Function | Comment |
light_assign | Assign the elements in an array the values or elements from another array, or assign all elements in an array one value. |
light_plus | Assign the elements in an array the element-wise addition of
elements in two other arrays, or
assign the elements in an array the sum of the value of one argument and the elements of another array. |
light_minus | Assign the elements in an array the element-wise subtraction of elements in two other arrays, or assign the elements in an array the difference of the value of one argument and the elements of another array. |
light_mult | Assign the elements in an array the element-wise multiplication of elements in two other arrays, or assign the elements in an array the product of the value of one argument and the elements of another array. |
light_divide | Assign the elements in an array the element-wise division of elements in two other arrays, or assign the elements in an array the quote of the value of one argument and the elements of another array. |
light_plus_same | Add the elements in an array to the elements in another array and put the result in the second array, or add the value of one argument to the elements of an array and put the result in the same array. |
light_minus_same | Subtract the value of the elements in an array from the elements in another array and put the result in the second array. |
light_mult_same | Multiply the elements in an array with the elements in another array and put the result in the second array, or multiply the value of one argument with the elements of an array and put the result in the same array. |
light_dot | Calculate the dot product of two vectors |
light_gemv | Calculate the inner product of a matrix and a vector. |
light_gevm | Calculate the inner product of a vector and a matrix. |
light_gemm | Calculate the inner product of two matrices. |
light_ge3v | Calculate the inner product of a tensor of rank 3 and a vector. |
light_gev3 | Calculate the inner product of a vector and a tensor of rank 3. |
light_ge3m | Calculate the inner product of a tensor of rank 3 and a matrix. |
light_gem3 | Calculate the inner product of a matrix and a tensor of rank 3. |
light_ge33 | Calculate the inner product of two tensors of rank 3. |
light_ge4v | Calculate the inner product of a tensor of rank 4 and a vector. |
light_gev4 | Calculate the inner product of a vector and a tensor of rank 4. |
light_ge4m | Calculate the inner product of a tensor of rank 4 and a matrix. |
light_gem4 | Calculate the inner product of a matrix and a tensor of rank 4. |
All basic routines are listed in the table above. Note that some routines are overloaded and can hence have more than one use, although similar in nature.

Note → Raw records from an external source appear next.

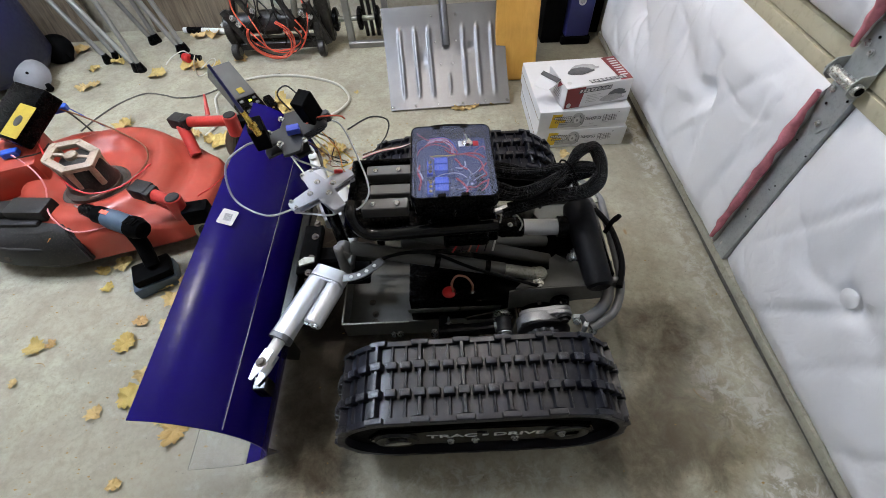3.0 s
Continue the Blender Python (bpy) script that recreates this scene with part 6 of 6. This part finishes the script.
# ---- cordless drill against the mower ----
DR = thing("cordless_drill", "blue and black cordless drill standing on its battery", "drill", at=(-1.0, 0.22, 0))
a, b = V(-1.235, 0.362, 0.222), V(-1.005, 0.268, 0.205)
d = (b - a).normalized()
m = along(d)
bm = bm_new()
lathe(bm, [(0, 0.0), (0.010, 0.0), (0.019, 0.014), (0.021, 0.05), (0.020, 0.062), (0.0, 0.062)], 22, a + d * 0.012, m)
part("chuck", bm, "blackp", DR, "black keyless chuck")
bm = bm_new()
cyl(bm, a - d * 0.012, a + d * 0.014, 0.004, seg=8)
part("bit", bm, "zinc", DR)
bm = bm_new()
lathe(bm, [(0, 0.072), (0.024, 0.072), (0.027, 0.08), (0.027, 0.115), (0, 0.115)], 24, a, m)
part("torque_collar", bm, "blackm", DR, "black torque collar")
bm = bm_new()
lathe(bm, [(0, 0.115), (0.028, 0.115), (0.031, 0.14), (0.031, 0.205), (0, 0.205)], 24, a, m)
part("motor_housing", bm, "drillblue", DR, "blue motor housing")
bm = bm_new()
box(bm, a + d * 0.125 + V(0, 0, 0.028), (0.03, 0.014, 0.006), math.degrees(math.atan2(d.y, d.x)), bev=0.002)
part("red_mark", bm, "w_coral", DR, "red selector")
bm = bm_new()
lathe(bm, [(0, 0.205), (0.033, 0.205), (0.034, 0.225), (0.026, 0.25), (0.0, 0.255)], 24, a, m)
for k in range(5):
    box(bm, a + d * (0.21 + 0.008 * k) + V(0, 0, 0.032), (0.003, 0.03, 0.004), math.degrees(math.atan2(d.y, d.x)))
part("rear_cap", bm, "blackm", DR, "black vented rear cap")
bm = bm_new()
g0, g1 = a + d * 0.18 + V(0, 0, -0.015), V(-1.035, 0.232, 0.080)
sweep(bm, [g0, g0.lerp(g1, 0.5) + V(0.004, 0.006, 0), g1], 0.0215, 14, flat=0.85)
part("grip", bm, "blackm", DR, "black rubber grip")
bm = bm_new()
box(bm, (-1.045, 0.226, 0.058), (0.112, 0.080, 0.030), 28, bev=0.008, seg=2)
part("grip_foot", bm, "blackm", DR)
bm = bm_new()
box(bm, (-1.050, 0.222, 0.0215), (0.130, 0.088, 0.043), 28, bev=0.008, seg=2)
part("battery_pack", bm, "drillblue", DR, "blue and black battery pack")

# ---- power adapter on its stand ----
AD = thing("power_adapter", "grey and black power adapter tipped on the floor with a cable", "power adapter", at=(-0.90, 1.08, 0))
a0, a1 = V(-0.895, 1.05, 0.02), V(-1.075, 1.235, 0.165)
d = (a1 - a0).normalized()
side = V(0.5, 0.86, 0).normalized()
side = (side - d * side.dot(d)).normalized()
q = Matrix((d, side, d.cross(side))).transposed()
L2 = (a1 - a0).length
bm = bm_new()
box(bm, a0 + d * (L2 * 0.70), (L2 * 0.62, 0.105, 0.06), q, bev=0.003)
part("casing", bm, "tubeg", AD, "grey metal casing", 20)
bm = bm_new()
box(bm, a0 + d * (L2 * 0.20), (L2 * 0.40, 0.105, 0.058), q, bev=0.004)
part("end_panel", bm, "blackp", AD, "black connector panel", 20)
sg = 1 if d.cross(side).z > 0 else -1
for i in range(4):
    for j in range(3):
        bm = bm_new()
        box(bm, a0 + d * (L2 * (0.07 + 0.085 * i)) + side * (-0.03 + 0.03 * j) + d.cross(side) * sg * 0.031, (0.012, 0.016, 0.006), q, bev=0.001)
        part("socket", bm, ("c_grey", "c_dark", "blackm")[(i + 2 * j) % 3], AD)
bm = bm_new()
box(bm, a0 + d * (L2 * 0.30) + side * 0.005 + d.cross(side) * sg * 0.034, (0.008, 0.010, 0.004), q)
part("indicator", bm, "led", AD, "lit yellow-green indicator", 0)
bm = bm_new()
box(bm, a0 + d * (L2 * 0.5) + side * 0.0 + d.cross(side) * sg * 0.032, (0.026, 0.026, 0.003), q)
part("tag", bm, "faded_yellow", AD, "faded yellow tag", 0)
bm = bm_new()
box(bm, a0 + side * 0.09 + d * 0.06 + V(0, 0, 0.005), (0.06, 0.035, 0.03), q, bev=0.004)
box(bm, a0 + side * 0.075 - d * 0.02 + V(0, 0, 0.006), (0.08, 0.04, 0.032), q, bev=0.004)
part("foot_block", bm, "blackp", AD)
tagged(wire("mains_cable", [(-0.885, 1.010, 0.095), (-0.855, 0.978, 0.080), (-0.82, 0.975, 0.030), (-0.775, 0.990, 0.007), (-0.725, 1.004, 0.006), (-0.671, 1.029, 0.008), (-0.605, 1.064, 0.014), (-0.545, 1.125, 0.014), (-0.525, 1.22, 0.006), (-0.60, 1.34, 0.006), (-0.78, 1.425, 0.006), (-0.98, 1.44, 0.006), (-1.12, 1.38, 0.006), (-1.17, 1.28, 0.006), (-1.13, 1.16, 0.006), (-1.10, 1.07, 0.006), (-1.13, 0.98, 0.006)], 0.0062, "cable_w", None, "", 8, 8), "pale cable looped over the concrete floor", "cable")
tagged(wire("floor_cable", [(-1.72, 1.06, 0.004), (-1.69, 1.16, 0.004), (-1.63, 1.27, 0.004), (-1.54, 1.34, 0.004), (-1.44, 1.32, 0.004), (-1.36, 1.29, 0.004), (-1.25, 1.30, 0.004), (-1.15, 1.37, 0.004), (-1.02, 1.43, 0.004), (-0.9, 1.46, 0.004)], 0.0034, "seal", None, "", 7, 8), "thin dark cable lying across the floor", "cable")

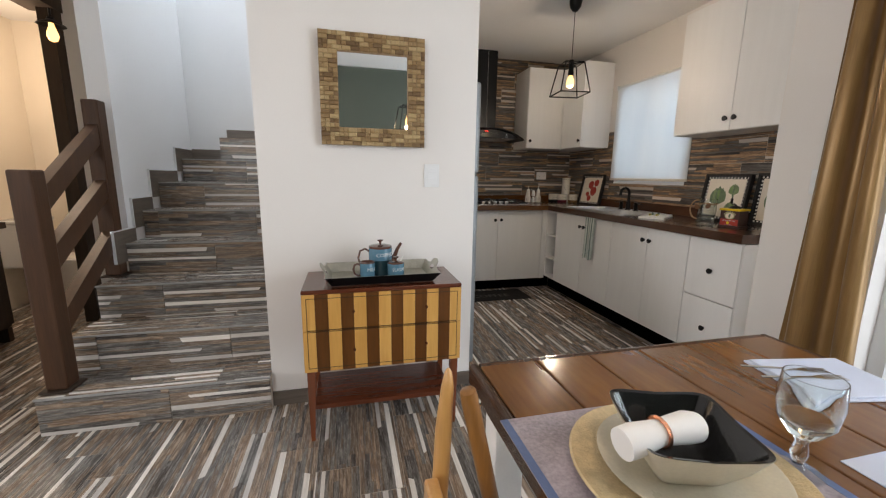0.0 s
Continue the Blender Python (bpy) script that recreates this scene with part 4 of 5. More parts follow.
def artichokes(w, h):
    out = []
    for s, (cx, cy, r) in enumerate(((-0.045, 0.015, 0.060), (0.062, 0.062, 0.036), (0.058, -0.062, 0.037))):
        tip = [(cx - r, cy - r * 0.6), (cx - r * 1.0, cy), (cx - r * 0.8, cy + r * 0.55), (cx - r * 0.62, cy + r * 0.5), (cx - r * 0.45, cy + r * 0.95), (cx - r * 0.25, cy + r * 0.8),
               (cx, cy + r * 1.15), (cx + r * 0.25, cy + r * 0.8), (cx + r * 0.45, cy + r * 0.95), (cx + r * 0.62, cy + r * 0.5), (cx + r * 0.8, cy + r * 0.55), (cx + r, cy), (cx + r, cy - r * 0.6), (cx + r * 0.4, cy - r * 0.95), (cx - r * 0.4, cy - r * 0.95)]
        out.append((tip, "leaf_ink" if s else "leaf_dark", 0))
        out.append(([(cx - 0.006, cy - r * 0.9), (cx - 0.004, cy - r * 1.45), (cx + 0.010, cy - r * 1.45), (cx + 0.006, cy - r * 0.9)], "leaf_dark", 0.5))
        for k in range(9):
            a, q = (k % 3 - 1) * 0.5, (k // 3 - 1) * 0.45
            out.append((blob(cx + a * r, cy + q * r, r * 0.20, r * 0.24, 10), ("leaf_ink", "leaf_light", "leaf_dark")[(k + s) % 3], 1))
    return out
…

All classes use these routines whenever possible and that makes
it easy to change something, e.g. the degree of unrolling, in those routines
in order to customize lightmat for speed for a lightmat-user's own computer.
compiler and calculations.
The normal lightmat calculation routines can normally be inlined
though, and calling a BLAS routine incurs an extra function call. So using
BLAS is probably only a good idea if large vectors, matrices or tensors
are used in the calculations. Your mileage may vary depending on the computer
and compiler that is used. See also preprocessor
defintions.
Routines for other classes usually do nothing more than call special constructors which do the actual work. E.g. the operator+ functions usually only contain a return statement those argument is a call to a constructor. The reason for doing like that is that the C++ compilers that have been tested produce a faster code if the functions return a in the return statement constructed object. The other way to do it would be to create a, for the function, local and uninitialized object, set the elements to their correct values and then return the object. The object must then be copied (since it's a local variable) when it's returned and that takes time. Having a constructor as the argument to the return-statement can be used to avoid that copying. I.e.
classA oper(classA a, classA b){ // Calculation is done in constructor return classA(a, b, oper_enum); }is faster than
classA oper(classA a, classA b) { classA res; // Do calculation here return res; }
A few calculation functions create a local object which is later
returned. This is needed by a few functions that do conversions between
different element types, e.g. from int to double. It is also used by the
indexing functions which does not return a single element but instead,
for example, a vector or matrix. The reason for these exceptions is that
some special copying is needed for which no constructors exist.
The creation of a temporary variable can be avoided if assignment isn't used when saving the result of the calculation. The result can instead be put directly into a new variable that is constructed at the same time.
doubleNN A,B,C; A=B+C; //a temporary variable is needed doubleNN D=B+C; // no temporary variable is needed
This will avoid the construction and destruction of an extra variable
and it will also avoid the call to the assignment operator. A constructor
for the new variable need to be called though, but the result-variable
has to be constructed somewhere anyway.
limiterror(s.size == 3);
It may also be necessary to add new functions, or friends, to existing classes in order to integrate the new class with old classes. Remember to write conversion functions from specialized sizes of classes to the more general classes when appropriate. I.e. it shall be possible to convert an object of a new double22 class to an object of type doubleNN.
In the template notation classes are implemented as templates, for instance
class light4<T> .
The same code can therefore be used for both objects with elements
of type double and int.
The user specifies a variable as
light4<double> foo
This means that foo is a vector with 4 elements of
type double.
Other types of elements can be used, however, some arithmetical
operations with them will not be defined.